• AIM OF THE TASK:
Copy the data below exactly, omitting any picture it contains.

• DATA:
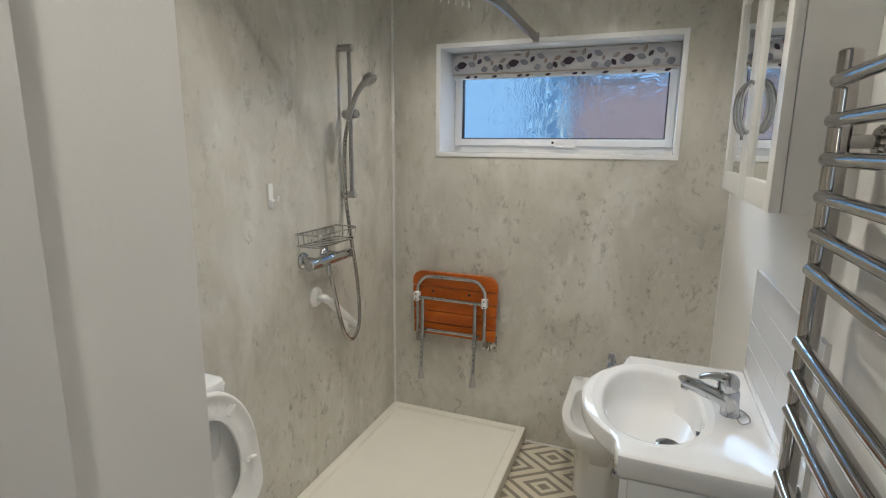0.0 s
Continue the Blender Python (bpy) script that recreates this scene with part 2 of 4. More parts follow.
LEAF_A = surface("plum_print", (0.075, 0.055, 0.075), 0.9, vary=0.1, relief=0.1)
LEAF_B = surface("grey_print", (0.34, 0.34, 0.39), 0.9, vary=0.1, relief=0.1)
LEAF_C = surface("taupe_print", (0.42, 0.34, 0.30), 0.9, vary=0.1, relief=0.1)
HEM = surface("tan_hem", (0.55, 0.46, 0.38), 0.9, vary=0.08, fine=400, relief=0.2)
BLACKPAINT = surface("black_paint", (0.012, 0.012, 0.014), 0.3, relief=0.02)
IVORY = surface("ivory_paint", (0.74, 0.71, 0.60), 0.35, relief=0.02)
CORD = surface("white_cord", (0.72, 0.70, 0.66), 0.8, fine=600, relief=0.3)
RED = surface("red_dot", (0.5, 0.02, 0.02), 0.3, relief=0.0)
CRACKBEAD = surface("amber_crack_line", (0.60, 0.43, 0.25), 0.6, vary=0.25, scale=30, fine=200, relief=0.3)
GLASS = obscure_glass()
MIRROR = mirror_material()
BRICK = brick_material()
BOUNCEGROUND = surface("pale_bounce_ground", (0.45, 0.44, 0.42), 0.9, vary=0.3, scale=3, fine=40, relief=0.5)
FASCIA = surface("roof_felt", (0.10, 0.10, 0.11), 0.8, vary=0.15)
LENS = glow("lamp_lens", (1.0, 0.94, 0.84), 26.0)

# ---- mesh helpers ----


def root_place(ob):
    v = Vector((0, 0, 0))
    while ob is not None:
        v += ob.location
        ob = ob.parent
    return v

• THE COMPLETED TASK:
0.0 s
Continue the Blender Python (bpy) script that recreates this scene with part 2 of 4. More parts follow.
LEAF_A = surface("plum_print", (0.075, 0.055, 0.075), 0.9, vary=0.1, relief=0.1)
LEAF_B = surface("grey_print", (0.34, 0.34, 0.39), 0.9, vary=0.1, relief=0.1)
LEAF_C = surface("taupe_print", (0.42, 0.34, 0.30), 0.9, vary=0.1, relief=0.1)
HEM = surface("tan_hem", (0.55, 0.46, 0.38), 0.9, vary=0.08, fine=400, relief=0.2)
BLACKPAINT = surface("black_paint", (0.012, 0.012, 0.014), 0.3, relief=0.02)
IVORY = surface("ivory_paint", (0.74, 0.71, 0.60), 0.35, relief=0.02)
CORD = surface("white_cord", (0.72, 0.70, 0.66), 0.8, fine=600, relief=0.3)
RED = surface("red_dot", (0.5, 0.02, 0.02), 0.3, relief=0.0)
CRACKBEAD = surface("amber_crack_line", (0.60, 0.43, 0.25), 0.6, vary=0.25, scale=30, fine=200, relief=0.3)
GLASS = obscure_glass()
MIRROR = mirror_material()
BRICK = brick_material()
BOUNCEGROUND = surface("pale_bounce_ground", (0.45, 0.44, 0.42), 0.9, vary=0.3, scale=3, fine=40, relief=0.5)
FASCIA = surface("roof_felt", (0.10, 0.10, 0.11), 0.8, vary=0.15)
LENS = glow("lamp_lens", (1.0, 0.94, 0.84), 26.0)

# ---- mesh helpers ----


def root_place(ob):
    v = Vector((0, 0, 0))
    while ob is not None:
        v += ob.location
        ob = ob.parent
    return v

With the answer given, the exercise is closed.